Below are entries. Copy exactly the lines running from the line that holds "5. More parts follow." to the line that holds "self.verts, self.faces = [], []", with both ends included.

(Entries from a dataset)
^^^^^^^^
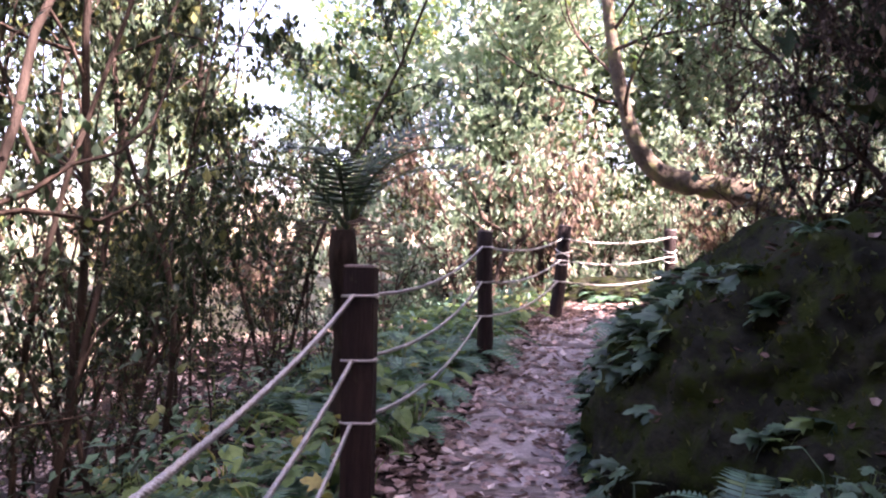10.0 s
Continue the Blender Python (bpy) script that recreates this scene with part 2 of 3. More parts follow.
def frond(pairs=15, length=1.0, width=0.26, droop=0.5, fill=1.0):
    """A fern frond: a bent midrib with tapering leaflets on both sides."""
    chunks = []
    s = np.linspace(0, 1, 9)
    line = np.stack([0 * s, length * (s - 0.12 * droop * s ** 3), length * droop * (0.75 * s - 1.15 * s ** 2)], 1)
    chunks.append(tube(line, 0.012 * (1.1 - s) * length + 0.002, 3, False))
    for i in range(pairs):
        q = 0.16 + 0.84 * i / pairs
        p = np.array([np.interp(q, s, line[:, k]) for k in range(3)])
        p2 = np.array([np.interp(min(1, q + 0.03), s, line[:, k]) for k in range(3)])
        d = (p2 - p) / (np.linalg.norm(p2 - p) + 1e-9)
        w = width * length * math.sin(math.pi * min(1, 0.18 + 0.8 * q)) ** 0.8
        step = 0.84 * length / pairs
        for sd in (-1, 1):
            out = np.array([sd, 0.35, -0.12]) * w
            chunks.append(([p - d * step * 0.05, p + out * 0.45 - d * step * 0.38 * fill, p + out, p + out * 0.5 + d * step * 0.45 * fill, p + d * step * 0.7 * fill],
                           [(0, 1, 2), (0, 2, 3), (0, 3, 4)] if sd > 0 else [(0, 2, 1), (0, 3, 2), (0, 4, 3)]))
    return join(chunks)


# ---- the lie of the land ----
KNOTS = np.array([(1.0, -30, -1.2), (0.9, -9, -0.6), (0.82, -3.5, -0.36), (0.68, 0, -0.24), (0.52, 2, -0.17), (0.3, 4, -0.09), (0.2, 6, 0.0),
                  (0.28, 7.6, 0.13), (0.42, 9, 0.28), (0.68, 10.3, 0.45), (1.05, 11.1, 0.56), (1.9, 11.75, 0.66), (4, 12.3, 0.85), (9, 13.2, 1.2), (30, 15, 2.2)], float)


def dense_line():
    seg = np.r_[0, np.cumsum(np.linalg.norm(np.diff(KNOTS[:, :2], axis=0), axis=1))]
    q = np.linspace(0, seg[-1], 900)
    line = np.stack([np.interp(q, seg, KNOTS[:, k]) for k in range(3)], 1)
    ker = np.ones(15) / 15
    pad = np.pad(line, ((7, 7), (0, 0)), "edge")
    return np.stack([np.convolve(pad[:, k], ker, "valid") for k in range(3)], 1)


LINE = dense_line()
LDIR = np.gradient(LINE[:, :2], axis=0)
LDIR /= np.linalg.norm(LDIR, axis=1)[:, None]


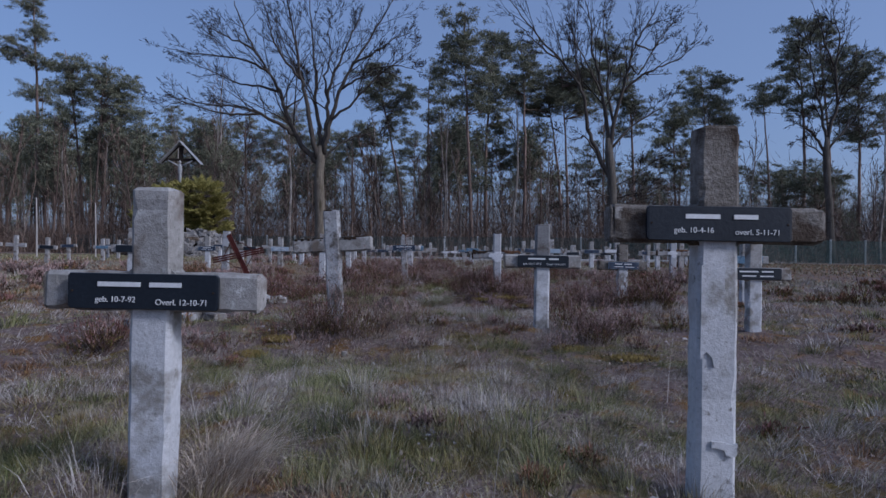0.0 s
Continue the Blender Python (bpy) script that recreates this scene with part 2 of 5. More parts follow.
# ---- mesh tools ----
class Shape:
    """Vertices and faces gathered for one mesh."""

    def __init__(self):
        self.verts, self.faces = [], []

    def ring_tube(self, points, radii, sides=6, cap=True):
        first, n = len(self.verts), len(points)
        for i, (p, r) in enumerate(zip(points, radii)):
            ahead = (points[min(i + 1, n - 1)] - points[max(i - 1, 0)]).normalized()
            u = ahead.cross(Vector((0.31, 0.95, 0.05))).normalized()
            v = ahead.cross(u)
            for k in range(sides):
                a = 2 * math.pi * k / sides
                self.verts.append(p + r * (math.cos(a) * u + math.sin(a) * v))
        for i in range(n - 1):
            for k in range(sides):
                a, b = first + i * sides + k, first + i * sides + (k + 1) % sides
                self.faces.append((a, b, b + sides, a + sides))
        if cap:
            self.faces.append(tuple(first + (n - 1) * sides + k for k in range(sides)))
            self.faces.append(tuple(first + k for k in reversed(range(sides))))

    def ribbon(self, points, r):
        """A thin twig, drawn out to a point."""
        first = len(self.verts)
        side = (points[-1] - points[0]).cross(Vector((0.3, 0.9, 0.2))).normalized() * r
        for p in points[:-1]:
            self.verts += [p - side, p + side]
        self.verts.append(points[-1])
        n = len(points) - 1
        for k in range(n - 1):
            a = first + 2 * k
            self.faces.append((a, a + 1, a + 3, a + 2))
        self.faces.append((first + 2 * n - 2, first + 2 * n - 1, first + 2 * n))

    def triangle(self, a, b, c):
        n = len(self.verts)
        self.verts += [a, b, c]
        self.faces.append((n, n + 1, n + 2))

    def bar(self, axis, start, end, w, d, rings, rng, rough=0.003, chamfer=0.012, taper=1.0, ragged=0.0):
        """A chamfered, uneven bar along z or x. w: its breadth (x, or z for a lying bar); d: its depth in y."""
        first = len(self.verts)
        steps = [i / rings for i in range(rings + 1)]
        off = rng.random() * 50
        section = []
        for sx, sy in ((1, -1), (1, 1), (-1, 1), (-1, -1)):
            a, b = (sx * (w / 2), sy * (d / 2 - chamfer)), (sx * (w / 2 - chamfer), sy * d / 2)
            section += [b, a] if sx * sy < 0 else [a, b]
        lines = []
        for i, s in enumerate([0.0, *steps, 1.0]):
            inset = 0.86 if i in (0, rings + 2) else 1.0
            lines.append((start + (end - start) * s, inset * (1 + (taper - 1) * s), i))
        for along, k, i in lines:
            push = 0.0
            if i == 1:
                along += 0.006 * (1 if end > start else -1)
            if i == rings + 1:
                along -= 0.006 * (1 if end > start else -1)
            for a, b in section:
                q = Vector((a * k, b * k, along)) if axis == "z" else Vector((along, b * k, a * k))
                shake = noise.noise_vector(q * 22 + Vector((off, off, off))) * rough + noise.noise_vector(q * 7 + Vector((off, 0, off))) * rough * 1.6
                q += shake
                if ragged and i >= rings:
                    q += (rng.random() - 0.75) * ragged * (Vector((0, 0, 1)) if axis == "z" else Vector((math.copysign(1, end - start), 0, 0)))
                if rng.random() < 0.05 and rough > 0.002:
                    q = q * 1.0 + Vector((-a, -b, 0)) * 0.12 if axis == "z" else q + Vector((0, -b, -a)) * 0.12
                self.verts.append(q)
        rows = len(lines)
        for i in range(rows - 1):
            for k in range(8):
                a, b = first + i * 8 + k, first + i * 8 + (k + 1) % 8
                self.faces.append((a, b, b + 8, a + 8))
        self.faces.append(tuple(first + (rows - 1) * 8 + k for k in range(8)))
        self.faces.append(tuple(first + k for k in reversed(range(8))))

    def box(self, x0, x1, y0, y1, z0, z1):
        n = len(self.verts)
        self.verts += [Vector((x, y, z)) for z in (z0, z1) for y in (y0, y1) for x in (x0, x1)]
        self.faces += [tuple(n + k for k in q) for q in ((0, 2, 3, 1), (4, 5, 7, 6), (0, 1, 5, 4), (1, 3, 7, 5), (3, 2, 6, 7), (2, 0, 4, 6))]

    def mesh(self, name, mat, smooth=False):
        me = bpy.data.meshes.new(name)
        me.from_pydata([tuple(v) for v in self.verts], [], self.faces)
        if smooth:
            me.polygons.foreach_set("use_smooth", [True] * len(me.polygons))
        me.materials.append(mat)
        me.update()
        bm = bmesh.new()
        bm.from_mesh(me)
        if len(bm.verts) < 4000:
            bmesh.ops.recalc_face_normals(bm, faces=bm.faces)
            bm.to_mesh(me)
        bm.free()
        return me


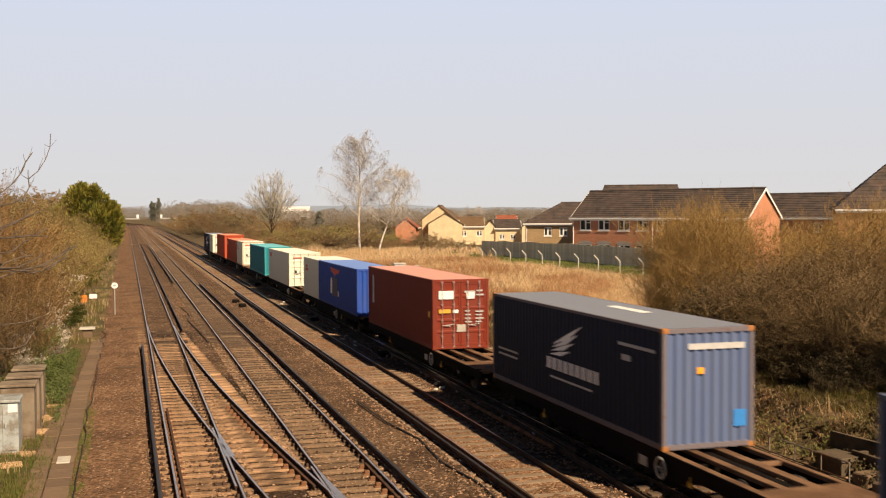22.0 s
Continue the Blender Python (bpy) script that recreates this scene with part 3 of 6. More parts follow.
def bogie_shapes():
    side = Shape()
    for s in (-1,):
        side.add([(s * 1.02, -1.15, .62), (s * 1.02, -.75, .66), (s * 1.02, -.45, .42), (s * 1.02, .45, .42), (s * 1.02, .75, .66), (s * 1.02, 1.15, .62),
                  (s * 1.02, 1.15, .44), (s * 1.02, .75, .36), (s * 1.02, .5, .24), (s * 1.02, -.5, .24), (s * 1.02, -.75, .36), (s * 1.02, -1.15, .44),
                  (s * .90, -1.15, .62), (s * .90, -.75, .66), (s * .90, -.45, .42), (s * .90, .45, .42), (s * .90, .75, .66), (s * .90, 1.15, .62),
                  (s * .90, 1.15, .44), (s * .90, .75, .36), (s * .90, .5, .24), (s * .90, -.5, .24), (s * .90, -.75, .36), (s * .90, -1.15, .44)],
                 [tuple(range(12)), tuple(reversed(range(12, 24)))] + [(i, 12 + i, 12 + (i + 1) % 12, (i + 1) % 12) for i in range(12)])
        side.bevel_box(-1.08, -.98, -1.02, -.78, .30, .56, .02)
        side.bevel_box(-1.08, -.98, .78, 1.02, .30, .56, .02)
        for k in (-.22, 0, .22):
            side.rod((-.97, k, .26), (-.97, k, .60), .07, n=8)
    axle = Shape().rod((-.9, 0, .46), (.9, 0, .46), .07, n=8)
    for s in (-1, 1):
        axle.rod((s * .68, 0, .46), (s * .81, 0, .46), .43, .42, n=20)
        axle.rod((s * .66, 0, .46), (s * .69, 0, .46), .46, n=20)
        axle.rod((s * .81, 0, .46), (s * .84, 0, .46), .30, .26, n=14)
    bolster = Shape().bevel_box(-.95, .95, -.22, .22, .42, .70, .03)
    return side.mesh("side_frame", M_UNDER), axle.mesh("wheelset", M_WHEEL), bolster.mesh("bogie", M_UNDER)


SIDE, AXLE, BOLSTER = bogie_shapes()


def add_bogie(w, y):
    b = part("bogie", BOLSTER, None, w, m=Matrix.Translation((0, y, 0)))
    part("side_frame", SIDE, None, b)
    part("side_frame", SIDE, None, b, m=Matrix.Rotation(math.pi, 4, "Z"))
    for dy in (-.9, .9):
        part("wheelset", AXLE, None, b, m=Matrix.Translation((0, dy, 0)))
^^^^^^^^
Answer for the task
Continue the Blender Python (bpy) script that recreates this scene with part 2 of 5. More parts follow.
# ---- mesh tools ----
class Shape:
    """Vertices and faces gathered for one mesh."""

    def __init__(self):
        self.verts, self.faces = [], []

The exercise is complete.